Additionally, collaborative online international learning can be a valuable tool for practicing language or communication skills. For students who are currently learning a language, hearing others speak in that language can improve their comprehension. Further, even if both classes speak the same language, they may have phrases or vocabulary they don’t understand. To communicate effectively, they must find a way to better articulate their ideas without relying on idioms.
While working with students from other countries, your students will learn more about their partners’ cultures. At the very least, they will learn about the educational system in their partners’ home countries, but they may get to know one another more if they establish a bond. Having a greater understanding of cultural differences leads to having a more open mind toward and knowledge of different ways of life.
How to Get Started With Collaborative Online International Learning
The COIL program is a great way to prompt students to become world citizens and realize what unites them with other people who don’t live in the same area. Luckily, the process is a bit easier to start than it sounds, so with permission from your supervisor, you can potentially introduce your class to one overseas with relative ease.
Use a service or organization to find another school abroad participating in the COIL program. You should join a network of online classrooms to find another class that will add life to your curriculum and help teach your students about learning in other countries or regions. Consider what sort of classroom would fit in with what you’re teaching your students. Would they benefit from hearing a European or African perspective over any others? You might teach a subject where connecting with a specific culture doesn’t pertain to the curriculum, but you may find that your students still benefit from learning about the educational system in other countries.

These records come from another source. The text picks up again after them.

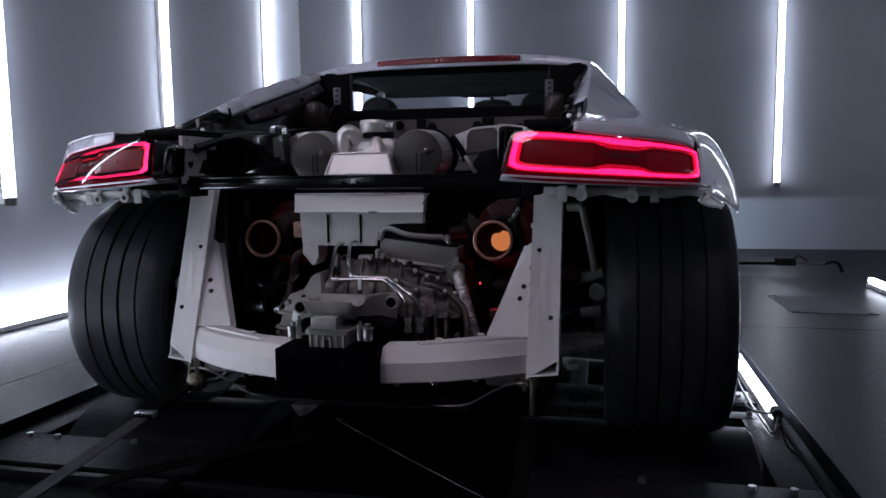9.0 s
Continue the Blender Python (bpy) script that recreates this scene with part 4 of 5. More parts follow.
bm = bmesh.new()
rings = []
N = 40
for i in range(N + 1):
    u = -1 + 2 * i / N
    x, y = beam_mid(u)
    zb = 0.254 - 0.004 * abs(u)
    rings.append([bm.verts.new(Vector((x, y + dy, zb + dz))) for dy, dz in ((0.004, 0.0), (0.0, 0.004), (0.0, 0.048), (0.004, 0.053), (0.022, 0.078), (0.030, 0.081), (0.085, 0.081), (0.090, 0.076), (0.090, 0.004), (0.085, 0.0))])
for a, b in zip(rings, rings[1:]):
    for k in range(10):
        bm.faces.new((a[k], a[(k + 1) % 10], b[(k + 1) % 10], b[k]))
bm.faces.new(rings[0])
bm.faces.new(rings[-1])
beam = part("crash_beam", bm, "frame", car, "pale painted bowed crash beam", smooth=25)
for u in (-0.72, -0.52, -0.33, 0.33, 0.52, 0.72):
    x, y = beam_mid(u)
    part("bolt", cyl((x, y + 0.03, 0.240), (x, y + 0.03, 0.254), 0.008, seg=8), "steel", beam)
for s in (1, -1):
    fl = mirror_bm if s < 0 else (lambda b: b)
    bm = bmesh.new()
    add_prism(bm, [(0.19, -0.370, 0.3335), (0.205, -0.392, 0.3335), (0.40, -0.292, 0.3335), (0.435, -0.262, 0.3335), (0.345, -0.282, 0.3335)], (0, 0, 0.005))
    pl = part("beam_plate", fl(bm), "frame", beam, smooth=0)
    for x, y in ((0.24, -0.355), (0.33, -0.29), (0.385, -0.26)):
        part("bolt", fl(cyl((x, y, 0.339), (x, y, 0.344), 0.009, seg=10)), "frame", beam)
# black box clamped on the middle of the beam
bm = box((-0.121, -0.485, 0.236), (0.121, -0.335, 0.336), 0.004)
blk = part("beam_box", bm, "box_black", car, "black box on the middle of the crash beam")
for x0 in (-0.117, 0.045):
    part("panel", box((x0, -0.4875, 0.262), (x0 + 0.070, -0.484, 0.328), 0.001), "box_black", blk)
# black beam across the top of the engine bay
bm = bmesh.new()
add_box(bm, (-0.445, -0.270, 0.698), (0.445, -0.225, 0.728), 0.004)
add_box(bm, (-0.445, -0.276, 0.727), (0.445, -0.215, 0.732), 0.001)
top = part("top_beam", bm, "gloss_black", car, "gloss black beam across the engine bay")
for x in (-0.30, -0.02, 0.02, 0.21, 0.36):
    part("bolt", cyl((x, -0.276, 0.713), (x, -0.268, 0.713), 0.0045, seg=8), "black", top)
for s in (1, -1):
    fl = mirror_bm if s < 0 else (lambda b: b)
    bm = bmesh.new()
    add_box(bm, (0.43, -0.285, 0.680), (0.475, -0.205, 0.735), 0.006)
    add_cyl(bm, (0.452, -0.295, 0.715), (0.452, -0.280, 0.715), 0.014, seg=12)
    add_cyl(bm, (0.452, -0.300, 0.715), (0.452, -0.294, 0.715), 0.008, seg=6)
    part("beam_joint", fl(bm), "black", top)

# ---------------------------------------------------------------- engine bay
def ribbed(bm, lo, hi, n, axis, depth, t=0.006):
    """Thin ribs standing on the rear face (small y) of a box."""
    for k in range(n):
        f = (k + 0.5) / n
        if axis == "x":
            x = lo[0] + (hi[0] - lo[0]) * f
            add_box(bm, (x - t / 2, lo[1] - depth, lo[2]), (x + t / 2, lo[1] + 0.002, hi[2]), 0.0015)
        else:
            z = lo[2] + (hi[2] - lo[2]) * f
            add_box(bm, (lo[0], lo[1] - depth, z - t / 2), (hi[0], lo[1] + 0.002, z + t / 2), 0.0015)


def lump(rings, seg=28, power=3.2):
    """A casting lofted along y from (y, x, z, half width, half height)."""
    bm = bmesh.new()
    loops = []
    for y, x, z, w, h in rings:
        loop = []
        for k in range(seg):
            a = 2 * math.pi * k / seg
            c, s_ = math.cos(a), math.sin(a)
            m = (abs(c) ** power + abs(s_) ** power) ** (-1 / power)
            loop.append(bm.verts.new((x + w * c * m, y, z + h * s_ * m)))
        loops.append(loop)
    for a, b in zip(loops, loops[1:]):
        for k in range(seg):
            bm.faces.new((a[k], a[(k + 1) % seg], b[(k + 1) % seg], b[k]))
    bm.faces.new(loops[0])
    bm.faces.new(loops[-1])
    return bm


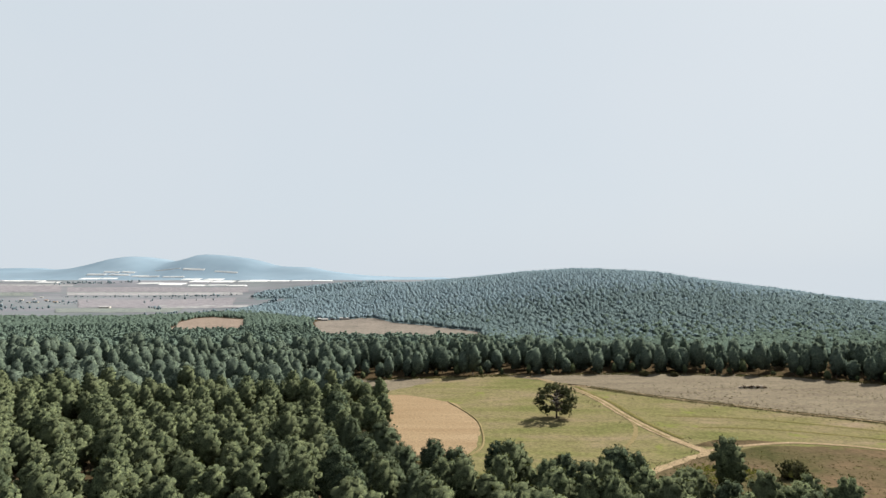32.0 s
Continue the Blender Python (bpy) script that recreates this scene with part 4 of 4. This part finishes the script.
WEEDS = foliage("dry_weeds", (0.040, 0.032, 0.019), (0.078, 0.061, 0.037), (0.062, 0.057, 0.025), 0.15, True, 0.05)
GREEN_WEEDS = foliage("yellow_green_weeds", (0.080, 0.080, 0.020), (0.135, 0.128, 0.034), (0.110, 0.104, 0.034), 0.2, True, 0.05)
blade_stuff("ditch_weeds", band([(70.3, 525), (89.4, 506), (122.5, 481), (165.7, 450), (218.9, 413)], 1500, 1.0), 0.55, WEEDS, "tall dry weeds along the ditch")
p = scatter_spots(rng, 30, 260, 260, 420, 2.5, 0.9)
p = p[inside([(35.2, 358), (57.3, 340), (79.4, 323), (103.5, 304), (149.7, 276), (255, 228), (261.4, 318), (199.1, 374), (140.9, 409), (102.9, 416), (82.9, 408), (61, 390)], p[:, 0], p[:, 1])]
blade_stuff("rough_grass", p, 0.4, WEEDS, "brown rough grass tufts")
blade_stuff("yellow_weeds", band([(67, 388), (75, 392), (83, 388), (72.1, 380), (63.1, 372)], 420, 2.4), 0.6, GREEN_WEEDS, "yellow-green weeds beside the track")
blade_stuff("edge_weeds", band([(-41.8, 545), (-1.8, 552), (58.1, 562), (118.1, 566), (187.2, 553), (222.3, 530)], 1600, 1.6), 0.7, WEEDS, "dry weeds along the foot of the far wood")
blade_stuff("edge_weeds", band([(-45.6, 502), (-28.3, 450), (-15, 406), (15.1, 374), (39.2, 352), (79.4, 322)], 900, 1.8), 0.6, WEEDS, "dry weeds along the near wood's edge")
PALE_WEEDS = foliage("pale_dry_weeds", (0.095, 0.080, 0.055), (0.170, 0.145, 0.105), (0.150, 0.120, 0.085), 0.15, True, 0.05)
blade_stuff("pale_weeds", band([(72.3, 522), (91.4, 503), (124.6, 478), (167.7, 447), (220.9, 410)], 1100, 1.3), 0.6, PALE_WEEDS, "pale dry weeds on the ditch bank")
blade_stuff("pale_weeds", band([(94.4, 512), (138.6, 480), (188.7, 446), (238.8, 425), (198.4, 500), (118.3, 530)], 900, 9.0), 0.45, WEEDS, "scattered brown weeds in the dry field")
blade_stuff("pale_weeds", band([(59, 395), (74, 402), (82.9, 414), (68.6, 470), (56.3, 535)], 500, 3.2), 0.35, PALE_WEEDS, "dry grass tufts beside the farm track")
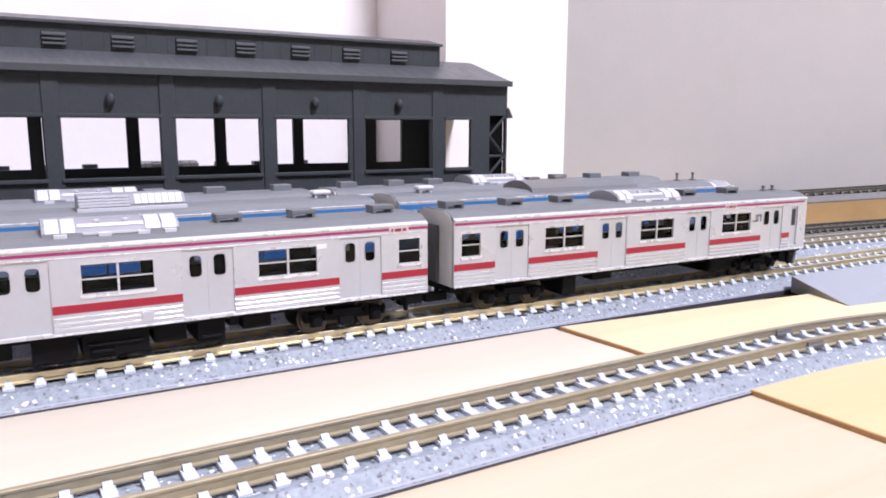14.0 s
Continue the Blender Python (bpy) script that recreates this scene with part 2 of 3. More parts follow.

After you’ve decided on a class to exchange with, you can have your students make initial contact with the other students, similar to how they would introduce themselves to penpals in elementary school. After everyone makes an initial connection, implement a project that would involve your students working with the other class.
When thinking of how to pose this project, consider finding something relevant to the course material of both classes that can require a great deal of collaboration. While there may be language or time zone barriers in some cases, you can encourage your students to think of innovative ways to collaborate with their partners in real-time.
Once students have completed their project, they can remain in contact with their partners if they choose. You’ll need their valuable feedback on how they liked the collaborative online international learning structure, including their opinions on any elements that didn’t work as planned or factors you should consider for the future.
Widen Your Students’ World With COIL
This world inhabits so much more than just one culture and language. By showing your students the ways of life of other countries, you’re teaching them more about the world around them while innovatively covering the course material. If you’re interested in connecting with classes abroad, reach out to the higher-ups in your institution. They may have the resources you need to set up a collaborative online international learning project of your own.